Говоря без обиняков, Россия в ее нынешнем виде обречена проигрывать соревнование Западу в части привлекательности для постсоветских обществ. Поэтому ей не остается ничего другого, кроме насилия, давления и попыток сохранения в постсоветском пространстве статус-кво. Ибо любое изменение последнего влечет для России существенные геополитические потери.
Правда, НКО и «подрывная деятельность» Запада здесь совершенно ни при чем. Напомню, что в отношении постсоветского пространства (за исключением Прибалтики) Россия всегда обладала несравненно большим потенциалом влияния, чем любой из внешних игроков. Масштабные экономические связи, общее прошлое, принадлежность немалой части элиты к советско-партийной номенклатуре, русский язык как lingua franca бывшего СССР – в общем, и hard power, и soft power были на стороне Москвы. И если она не смогла (не захотела, не умела – нужное подставить) использовать собственные преимущества, то это вопрос, в первую очередь и исключительно, к качеству российской элиты.

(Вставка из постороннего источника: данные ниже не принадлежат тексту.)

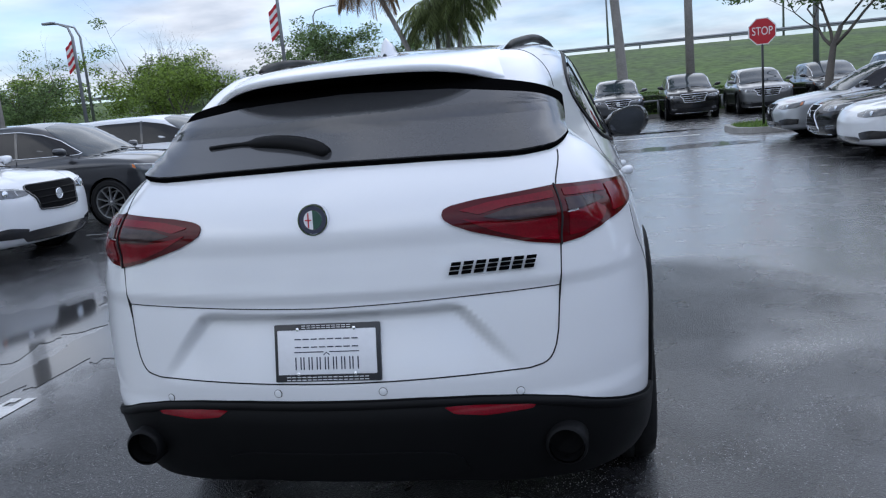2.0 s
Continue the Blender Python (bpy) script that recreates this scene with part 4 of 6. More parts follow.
    amber = ((133.8, 0.878), (128.2, 0.900), (128.0, 0.890), (129.6, 0.862), (131.6, 0.838), (132.6, 0.855))
    for s in (-1, 1):
        lamp = part("head_lamp", ring_patch(S, dense([(s * a, b) for a, b in head], 130, 0.35), ("turn", 1.2), 0.005, 0.02, (s * 140, 0.83)), LAMP_BLACK, car, "clear head lamp with a white light guide")
        part("bezel", ring_patch(S, dense([(s * (140 + (a - 140) * 0.93), 0.832 + (b - 0.832) * 0.80) for a, b in head], 110, 0.35), ("turn", 1.2), 0.0065, 0.003, (s * 140, 0.83)), LAMP_SMOKED, lamp)
        part("light_guide", ribbon(S, spline([(s * (a + (140 - a) * 0.03), b - 0.007) for a, b in pipe], 90), ("turn", 1.2), 0.019, 0.0095, 0.004, rounded=True), LAMP_PIPE_LIT, lamp, "white daytime light guide")
        part("light_guide", ribbon(S, spline([(s * a, b) for a, b in ((160, 0.785), (152, 0.800), (147, 0.812), (144.5, 0.835))], 30), ("turn", 1.2), 0.006, 0.0095, 0.004, rounded=True), CHROME, lamp)
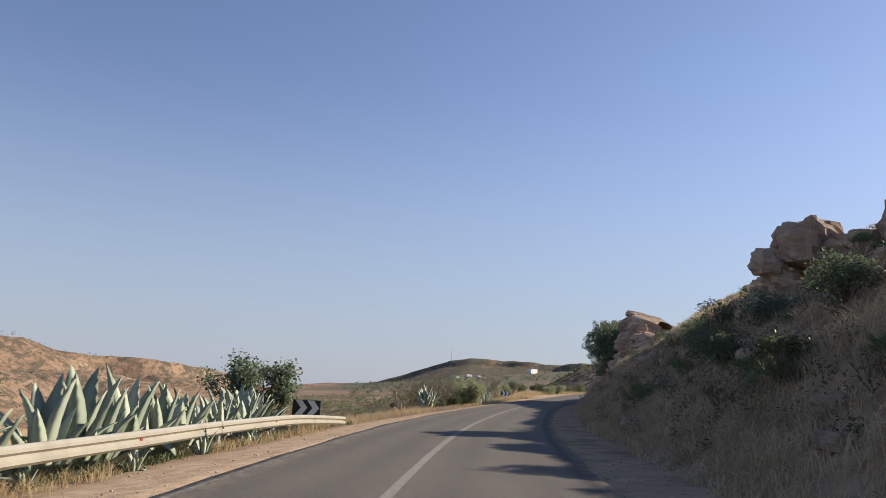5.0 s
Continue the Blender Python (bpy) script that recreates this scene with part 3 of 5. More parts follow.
def build_guardrail():
    rail = empty_at("guardrail", *[float(v) for v in on_road(30, RAIL_D)], -0.6)
    inv = rail.matrix_basis.inverted()
    tagged(rail, "long cream-painted steel crash barrier along the valley verge", "guardrail")
    ys = [-14 + 4 * i for i in range(23)]
    for n, y0 in enumerate(ys[:-1]):
        verts, faces = [], []
        cuts = [y0 - 0.12 + (4.24) * i / 6 for i in range(7)]
        for y in cuts:
            dip = 0.012 if y < y0 or y > y0 + 4 else 0.0
            for back in (0, 1):
                for a, h in BEAM:
                    px, py = on_road(y, RAIL_D + a - 0.006 * back + dip * (n % 2) + 0.02 * float(bumps(y, 3, 6, 52)))
                    verts.append(inv @ Vector((float(px), float(py), float(LEVEL(py)) + rail_height(y) + h)))
        k = len(BEAM)
        for i in range(6):
            for back in (0, 1):
                for j in range(k - 1):
                    a = (i * 2 + back) * k + j
                    q = (a, a + 1, a + 1 + 2 * k, a + 2 * k)
                    faces.append(q if back else q[::-1])
            for j in (0, k - 1):
                a = i * 2 * k + j
                faces.append((a, a + k, a + 3 * k, a + 2 * k))
        for i in (0, 6):
            for j in range(k - 1):
                a = i * 2 * k + j
                faces.append((a, a + 1, a + 1 + k, a + k))
        sec = part("rail_section", mesh_of("rail_section", verts, faces, RAIL_PAINT), None, rail)
    post = soft_box(-0.03, 0.03, -0.06, 0.06, -0.75, 0.0, 0.01)
    pm = bpy.data.meshes.new("rail_post")
    post.to_mesh(pm)
    post.free()
    pm.materials.append(RAIL_GREY)
    dm = bmesh.new()
    bmesh.ops.create_cone(dm, segments=10, radius1=0.045, radius2=0.04, depth=0.02, cap_ends=True)
    disc = bpy.data.meshes.new("reflector")
    dm.to_mesh(disc)
    dm.free()
    disc.materials.append(RED_DISC)
    bm = bmesh.new()
    bmesh.ops.create_cone(bm, segments=8, radius1=0.024, radius2=0.016, depth=0.03, cap_ends=True)
    bolt = bpy.data.meshes.new("bolt")
    bm.to_mesh(bolt)
    bm.free()
    bolt.materials.append(BLACK_PAINT)
    for y in ys:
        turn = -math.degrees(math.atan(float(LEAN(y))))
        px, py = on_road(y, RAIL_D - 0.05)
        z = float(LEVEL(py)) + rail_height(y)
        ob = part("post", pm, None, rail)
        ob.matrix_basis = inv @ pose(float(px), float(py), z + 0.10, random.uniform(-3, 3), random.uniform(-4, 4), turn)
        px, py = on_road(y + 0.03, RAIL_D + 0.035)
        ob = part("reflector" if y % 8 < 4 else "bolt", disc if y % 8 < 4 else bolt, None, rail)
        ob.matrix_basis = inv @ pose(float(px), float(py), z, 0, 90, turn)
    return rail


def chevron_mesh(x0, w, h, reach, thick):
    bm = bmesh.new()
    ring = [(x0, h / 2), (x0 + w, h / 2), (x0 + w + reach, 0), (x0 + w, -h / 2), (x0, -h / 2), (x0 + reach, 0)]
    front = [bm.verts.new((x, -thick, z)) for x, z in ring]
    back = [bm.verts.new((x, 0, z)) for x, z in ring]
    for i in (0, 1):
        idx = ((0, 1, 2, 5), (5, 2, 3, 4))[i]
        bm.faces.new([front[j] for j in idx])
    for i in range(6):
        j = (i + 1) % 6
        bm.faces.new((front[i], back[i], back[j], front[j]))
    bmesh.ops.recalc_face_normals(bm, faces=bm.faces[:])
    return bm


def chevron_sign(x, y, z, turn, label, wide=1.08, high=0.6, to_left=False, posts=(-0.06, 0.1), foot=None, tilt=0.0, drop=1.0):
    """A black board with two white arrows, its middle at z, on steel posts."""
    s = empty_at("chevron_sign", x, y, foot if foot is not None else ground_z(x, y))
    s.matrix_basis = pose(x, y, s.matrix_basis.translation.z, 0, 0, turn)
    base = z - s.matrix_basis.translation.z
    tagged(s, label, "road sign")
    lean = pose(0, 0, base, 0, tilt, 0)
    panel = part("panel", soft_box(-wide / 2, wide / 2, 0.0, 0.03, -high / 2, high / 2, 0.006), BLACK_PAINT, s)
    panel.matrix_basis = lean
    w, reach = wide * 0.24, wide * 0.2
    for x0 in (-wide * 0.40, wide * 0.02):
        c = part("chevron", chevron_mesh(x0, w, high * 0.96, reach, 0.006), SIGN_WHITE, panel, "white painted arrow")
        if to_left:
            c.matrix_basis = pose(0, -0.006, 0, 0, 0, 180)
            for v in c.data.vertices:
                v.co.y = -v.co.y
        else:
            c.matrix_basis = pose(0, -0.001, 0)
    for px in posts:
        leg = part("post", soft_box(px - 0.03, px + 0.03, 0.035, 0.085, -0.35, base + high * 0.3, 0.006), GREY_PAINT, s)
        if tilt:
            leg.matrix_basis = pose(0, 0, 0, 0, tilt * 0.5, 0)
    return s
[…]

Справедливости ради отмечу, что порою Россия предпринимала попытки использовать свой потенциал. Однако делалось это настолько топорно и неумело, что скорее отвращало от России ее симпатизантов и вредило ее влиянию. Классическим примером здесь может служить открытое и активное вмешательство Кремля в президентские выборы на Украине в 2004 г., когда Владимир Путин не только фактически участвовал в избирательной кампании Виктора Януковича, но еще и умудрился дважды поздравить его с победой на выборах. А в конечном счете Янукович проиграл, что выглядело личным поражением Путина. И дальнейшие российско-украинские конфликты, в частности, печально знаменитая «газовая война» в бытность украинским президентом Виктора Ющенко, вероятно, были во многом продиктованы этой личной обидой.